Julia begins the book with an honest and incriminating look at her former self. She writes, “In 1978, in January, I stopped drinking. I had never thought drinking made me a writer, but now I had suddenly thought not drinking might make me stop. In my mind, drinking and writing went together like, well, scotch and soda.” She doesn’t deny that it worked for her; “Creative, yes, but in spurts, like blood from a severed carotid artery.” Cameron knew her habit would eventually undo her and put an end to her creativity as well. So she stopped.
Addiction is something very heavily addressed in The Artist’s Way. So is abuse. Judgement. Guilt. Inspiration. Jealousy. Spirituality. These are things I wouldn’t usually talk about with a fellow artist. They’re private things, scary things. Reading Cameron is like sitting down with an intensely qualified mentor who is immune to your every attempt to embarrass yourself. She’s wholly safe.
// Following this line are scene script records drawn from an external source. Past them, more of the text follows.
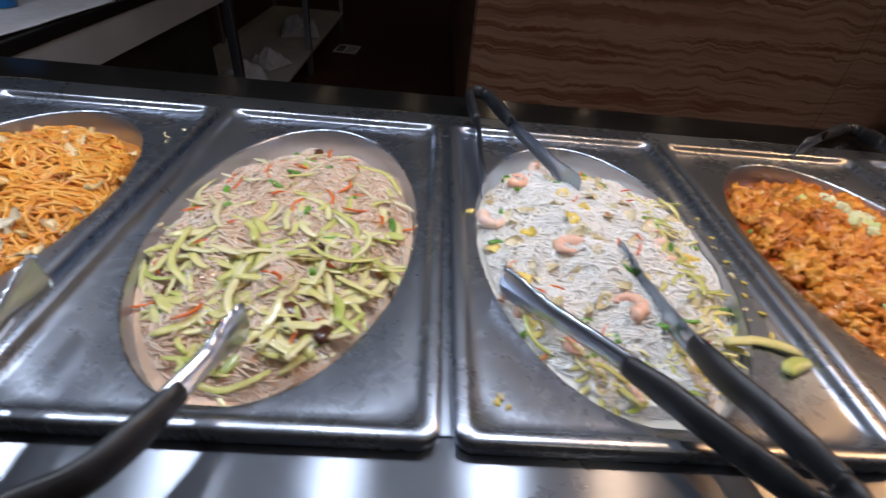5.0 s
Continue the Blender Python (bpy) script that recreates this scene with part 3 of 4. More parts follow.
def flake(name, rx, ry, seed, wave=0.3, thick=0.0016, n=12, rings=4, freq=1.6, curl=0.0, ragged=0.3):
    """A thin wavy piece with an uneven outline and real thickness."""
    vs, fs = [], []
    off = Vector((seed * 5.7, seed * 2.9, seed))
    for top in (1, 0):
        for i in range(rings + 1):
            q = i / rings
            for k in range(n):
                a = 2 * math.pi * k / n
                d = Vector((math.cos(a), math.sin(a), 0))
                q2 = q * (1 + ragged * noise.noise(d * 1.4 + off))
                x, y = d.x * q2, d.y * q2
                z = wave * rx * (noise.noise(Vector((x * freq, y * freq, seed))) * 1.3 + curl * (x * x - 0.3 * y * y))
                vs.append((x * rx, y * ry, z + (thick if top else 0.0) * (1 - 0.4 * q)))
    m = (rings + 1) * n
    for o, flip in ((0, False), (m, True)):
        for i in range(rings):
            for k in range(n):
                f = (o + i * n + k, o + i * n + (k + 1) % n, o + (i + 1) * n + (k + 1) % n, o + (i + 1) * n + k)
                fs.append(f if flip else f[::-1])
    e = rings * n
    fs += [(e + k, e + (k + 1) % n, m + e + (k + 1) % n, m + e + k) for k in range(n)]
    return mesh_of(name, vs, fs)


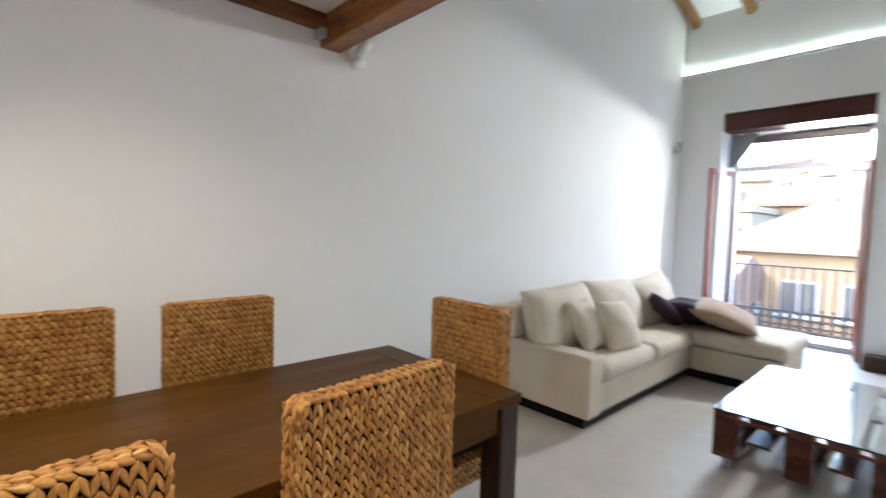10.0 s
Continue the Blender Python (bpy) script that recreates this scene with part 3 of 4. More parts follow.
# ---- staircase ----
stair = thing("staircase", "open golden pine winder staircase rising along the white wall", "staircase")
RISE = 0.2077
NX, NY, PX, PY = 1.177, 4.775, 1.20, 5.262
part("newel_post", block(NX - 0.045, NX + 0.045, NY - 0.045, NY + 0.045, 0, 1.11, 0.007), STAIR_Z, stair)
part("corner_post", block(PX - 0.045, PX + 0.045, PY - 0.045, PY + 0.045, 0, 2.125, 0.007), STAIR_Z, stair)
part("support_post", block(1.11, 1.185, 6.005, 6.056, 0, 0.95, 0.005), STAIR_Z, stair)

def up_z(x):
    return 1.305 + (x - 1.27) * 1.16

def low_z(x):
    return 0.985 + (x - 1.27) * 1.11

front = [(1.245, low_z(1.245)), (1.36, low_z(1.36) - 0.0), (2.84, low_z(2.84)), (2.84, 2.745), (2.51, 2.745), (1.245, up_z(1.245))]
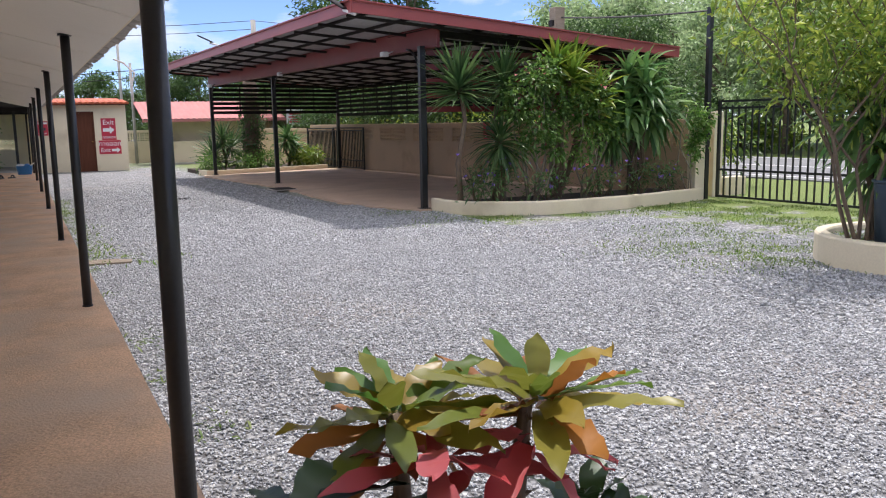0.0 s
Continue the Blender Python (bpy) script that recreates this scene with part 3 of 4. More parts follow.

One of the first things the course asks of the student is to commit to writing “morning pages”. Cameron says; “...the morning pages are three pages of longhand writing, strictly stream-of-consciousness…” They are not supposed to sound smart, and you are not to share them with anyone, not even yourself. Julia writes, “All that angry, whiny, petty stuff that you write down in the morning stands between you and your creativity.” Her theory is that we all need to be relieved of daily stressors before we can recover and work cleanly. This was revolutionary for me; if I wrote about the drudgery of picking up the dry cleaning or the embarrassment of a bounced check in my morning pages, it was out of my system for the day and didn’t tend to bleed into my work unless I wanted it to.
A dear friend who once suspected I had a lot to say gifted this book to me. Only now am I realizing just how precious a gift it truly was. If there’s anything I need as a writer, it’s grace, and The Artist’s Way keeps on forgiving, suggesting, granting permission, and inspiring.
And, by the way, The Artist’s Way makes an appearance in Jennifer Kent’s film The Babadook. The lead character Amelia reads it one night as she attempts vainly to fall asleep - but that’s another story.